5 Responses to “2 horse race in mobile – iphone and android”

  1. Ken Lonyai Dec 16, 2010 at 5:41 pm #

    Interesting Android app you mentioned – when will that be public?

    Regarding iOS vs. Android: the open policy that Google is employing towards apps has to be a big factor in moving people that way. When we talk to clients about potential projects we always have to give a warning disclaimer about Apple approval process. To quote myself, I usually mention that regarding mobile platforms, Steve Jobs is doing more for Android than Eric Schmidt.

  2. Ed Sim Dec 16, 2010 at 6:53 pm #

    coming soon…sign up at http://www.enterproid.com

    • Kyle Claypool / Ocean Media Jan 27, 2011 at 5:21 pm #

      What’s the story behind Enterproid? Your link above has me intrigued but it’s a bit sparse on details :)

  3. Kyle Claypool / Ocean Media Jan 27, 2011 at 5:20 pm #

    We’ve heard from a couple of Fortune 500 companies recently that they’re testing both iPhone and Android devices and considering dropping RIM altogether.

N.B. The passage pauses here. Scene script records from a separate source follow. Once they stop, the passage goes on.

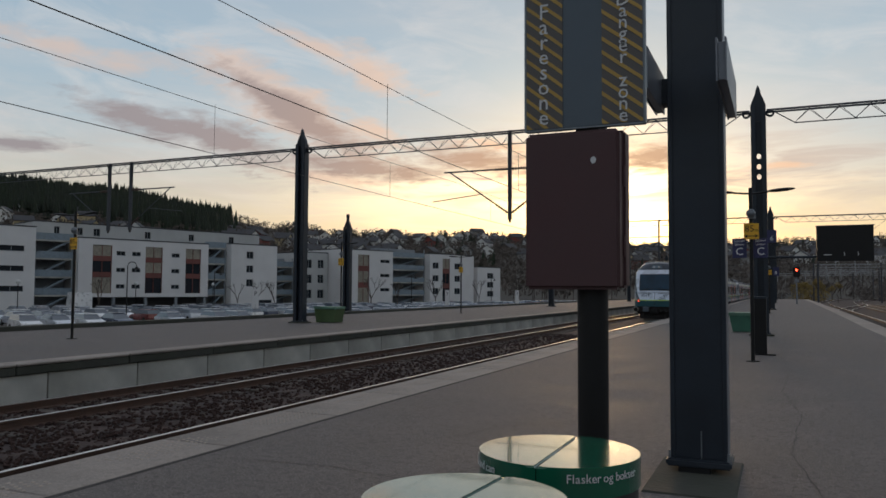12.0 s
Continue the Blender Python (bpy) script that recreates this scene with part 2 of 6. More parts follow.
ROOF_GREY = material("roof_grey", (0.15, 0.152, 0.17), 0.55, vary=0.15, scale=2, dirt=(0.07, 0.07, 0.075), dirt_amount=0.5)
ROOF_DARK = material("roof_vent_dark", (0.007, 0.007, 0.008), 0.8, vary=0.2, spec=0.12)
ORANGE = material("orange_door_paint", (0.92, 0.105, 0.026), 0.36, vary=0.05, scale=2, coat=0.3, dirt=(0.66, 0.085, 0.025), dirt_amount=0.3)
BLUE_DOOR = material("night_blue_door_paint", (0.042, 0.072, 0.105), 0.4, vary=0.15, scale=2, dirt=(0.07, 0.10, 0.13), dirt_amount=0.5)
RUBBER = material("black_rubber", (0.012, 0.012, 0.013), 0.6, vary=0.15)
# the pale drip streaks also stand in for reflections in the panes
TRAIN_GLASS = material("tinted_train_glass", (0.008, 0.008, 0.009), 0.035, vary=0.5, scale=0.9, grain=22, spec=0.7, dirt=(0.035, 0.034, 0.032), dirt_amount=0.6, stretch=(1, 3, 0.6))
UNDER = material("dirty_underframe", (0.022, 0.020, 0.019), 0.85, spec=0.2, vary=0.4, scale=6, bump=0.5)
STEEL = material("bare_steel", (0.45, 0.44, 0.42), 0.35, metal=0.9, vary=0.2)
CREAM_PLATE = material("aged_white_metal", (0.62, 0.58, 0.50), 0.5, vary=0.15, scale=3, dirt=(0.2, 0.16, 0.12), dirt_amount=0.6)
LETTER_DARK = material("dark_lettering", (0.06, 0.02, 0.02), 0.5, vary=0.05)
LETTER_ORANGE = material("orange_lettering", (0.75, 0.14, 0.05), 0.5, vary=0.05)
WHITE_WALL = material("white_render", (0.64, 0.625, 0.615), 0.85, vary=0.06, scale=0.3, grain=5)
GREY_WALL = material("grey_cladding", (0.24, 0.26, 0.28), 0.8, vary=0.12, scale=0.4)
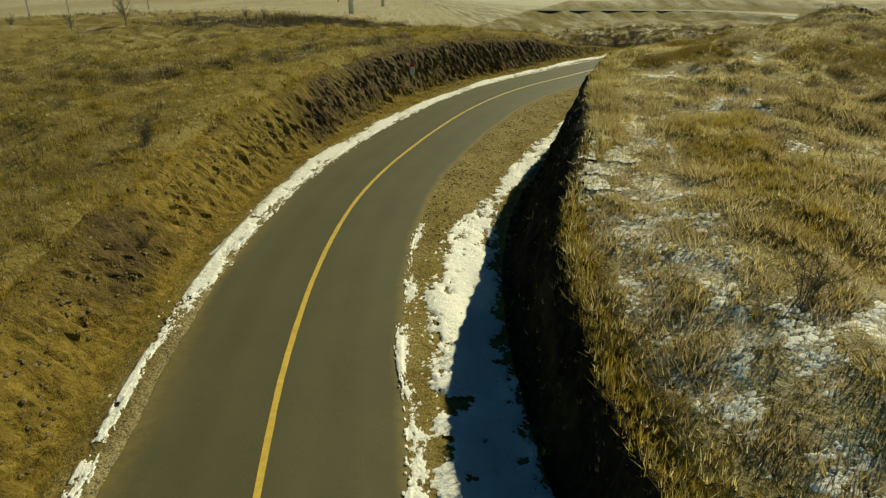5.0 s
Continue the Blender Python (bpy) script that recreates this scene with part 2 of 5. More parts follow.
def ground_material():
    m, n, l, b = mat("dry_grassland", 0.95, 0, 0.15)
    p = place_vec(n)
    big, mid, fine = noise_node(n, l, 9, 4, p), noise_node(n, l, 1.6, 5, p), noise_node(n, l, 0.22, 5, p, 0.7)
    straw = ramp(n, l, mid, [(0.3, (0.205, 0.15, 0.038)), (0.52, (0.36, 0.275, 0.078)), (0.72, (0.47, 0.385, 0.15))])
    olive = ramp(n, l, fine, [(0.3, (0.10, 0.075, 0.03)), (0.7, (0.24, 0.18, 0.06))])
    c = blend(n, l, maths(n, l, "MULTIPLY", big, 0.75), straw, olive)
    brushy = ramp(n, l, fine, [(0.3, (0.042, 0.033, 0.022)), (0.7, (0.125, 0.097, 0.06))])
    c = blend(n, l, attr(n, "brush"), c, brushy)
    dirt = ramp(n, l, mid, [(0.3, (0.41, 0.335, 0.195)), (0.7, (0.61, 0.53, 0.36))])
    c = blend(n, l, attr(n, "path"), c, dirt)
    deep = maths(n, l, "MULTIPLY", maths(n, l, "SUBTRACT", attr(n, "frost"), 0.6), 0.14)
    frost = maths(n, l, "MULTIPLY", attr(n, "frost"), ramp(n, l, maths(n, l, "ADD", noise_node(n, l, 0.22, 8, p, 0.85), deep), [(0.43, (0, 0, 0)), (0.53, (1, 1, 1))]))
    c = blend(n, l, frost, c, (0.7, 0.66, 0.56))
    c = blend(n, l, 0.55, c, ramp(n, l, fine, [(0.25, (0.35, 0.35, 0.35)), (0.75, (1, 1, 1))]), "MULTIPLY")
    litter = noise_node(n, l, 0.055, 4, p, 0.75)
    c = blend(n, l, 0.75, c, ramp(n, l, litter, [(0.38, (0.42, 0.4, 0.36)), (0.52, (0.95, 0.95, 0.95)), (0.66, (1.25, 1.25, 1.22))]), "MULTIPLY")
    l.new(c, b.inputs["Base Color"])
    bump(n, l, b, fine, 0.9, 0.12)
    return m


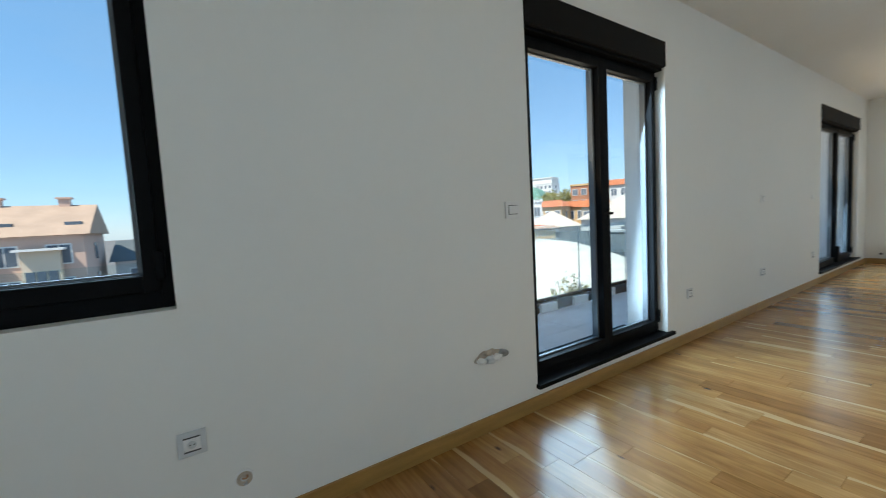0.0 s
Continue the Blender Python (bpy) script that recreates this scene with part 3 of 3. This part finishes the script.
while y < 8.6:
    g = part("pane", boxes((-1.466, -1.454, y + 0.004, y + 0.977, 0.19, 0.99)), RAIL_GLASS, rail)
    g.visible_shadow = False
    part("edge_strip", boxes((-1.466, -1.454, y + 0.978, y + 0.984, 0.19, 0.985)), PLASTIC_G, rail)
    y += 0.985

# ---------------------------------------------------------------- the city outside
ZG = -13.0
setting("ground", boxes((-3000, 3000, -3000, 3000, ZG - 1, ZG)), GROUND, "city ground far below the flat", "ground")
setting("house_body", boxes((-TH + 0.02, XK + 3, YB - 3, YF + 3, ZG, -0.3)), RENDER_W, "lower storeys of the house itself", "building")
# never in view: added to keep sun out of the rooms and off the balcony
setting("unseen_house_roof", boxes((-TH - 0.02, XK + 3, YB - 3, YF + 3, H + 0.25, H + 0.34)), RENDER_W, "unseen flat roof added over the house to block the sun", "roof")


def building(label, x, y, w, d, base, eave, facade, roof, rise, turn=0, storeys=3, bays=5, name="apartment_building", chimneys=0):
    """A house with storeys of framed windows and a gabled, hipped or flat roof. w runs along local x, the front faces -y."""
    b = thing(name, label, "building", pose(x, y, base, 0, 0, turn))
    h = eave - base
    part("wall", boxes((-w / 2, w / 2, -d / 2, d / 2, 0, h)), facade, b)
    if rise:
        o, bm = 0.5, bmesh.new()
        inset = 0.0 if rise > 0 else w * 0.22
        r = abs(rise)
        vs = [bm.verts.new(c) for c in ((-w / 2 - o, -d / 2 - o, h), (w / 2 + o, -d / 2 - o, h), (w / 2 + o, d / 2 + o, h), (-w / 2 - o, d / 2 + o, h), (-w / 2 - o + inset, 0, h + r), (w / 2 + o - inset, 0, h + r))]
        for f in ((0, 1, 5, 4), (1, 2, 5), (2, 3, 4, 5), (3, 0, 4), (3, 2, 1, 0)):
            bm.faces.new([vs[i] for i in f])
        rf = part("roof", bm, roof, b)
        for i in range(chimneys):
            cx = -w / 2 + w * (i + 0.6) / chimneys
            part("chimney", boxes((cx - 0.42, cx + 0.42, -0.35, 0.5, h + r * 0.7, h + r + 0.6), (cx - 0.6, cx + 0.6, -0.5, 0.65, h + r + 0.6, h + r + 0.75)), FACADES["pink"], rf)
    else:
        part("parapet", boxes((-w / 2 - 0.2, w / 2 + 0.2, -d / 2 - 0.2, d / 2 + 0.2, h, h + 0.5)), roof, b)
    sh = 3.0
    for s in range(storeys):
        zc = h - 1.7 - s * sh
        for i in range(bays):
            cx = -w / 2 + w * (i + 0.5) / bays
            ww = min(0.75, w / bays * 0.28)
            win = part("window", boxes((cx - ww - 0.12, cx + ww + 0.12, -d / 2 - 0.08, -d / 2, zc - 0.92, zc + 0.92)), FACADES["white"], b)
            part("pane", boxes((cx - ww, cx - 0.05, -d / 2 - 0.10, -d / 2 - 0.06, zc - 0.8, zc + 0.8), (cx + 0.05, cx + ww, -d / 2 - 0.10, -d / 2 - 0.06, zc - 0.8, zc + 0.8)), PANE_D, win)
        for sx in (-1, 1):
            part("window", boxes((sx * w / 2 - 0.06, sx * w / 2 + 0.06, -0.7, 0.7, zc - 0.8, zc + 0.8)), PANE_D, b)
    return b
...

Once major corporations figure out how to leverage these platforms and create B2B apps, I think these platforms (Android in particular) are going to start replacing Blackberries left and right. Of course, the Fortune 500 company I met with is still using Internet Explorer 6 company-wide, so the shift likely won’t happen overnight.

    RIM is going to have to reinvent the Blackberry image in a hurry or they’re in trouble. (We work in media buying and advertising, so I tend to see everything through that lens). Generation Y looks at the Blackberry as the boring phone their dad’s been using for years. They need to have an app market that competes with the others, and then hammer home the message that Blackberry is functional and reliable (for business use) and cool (for everything else).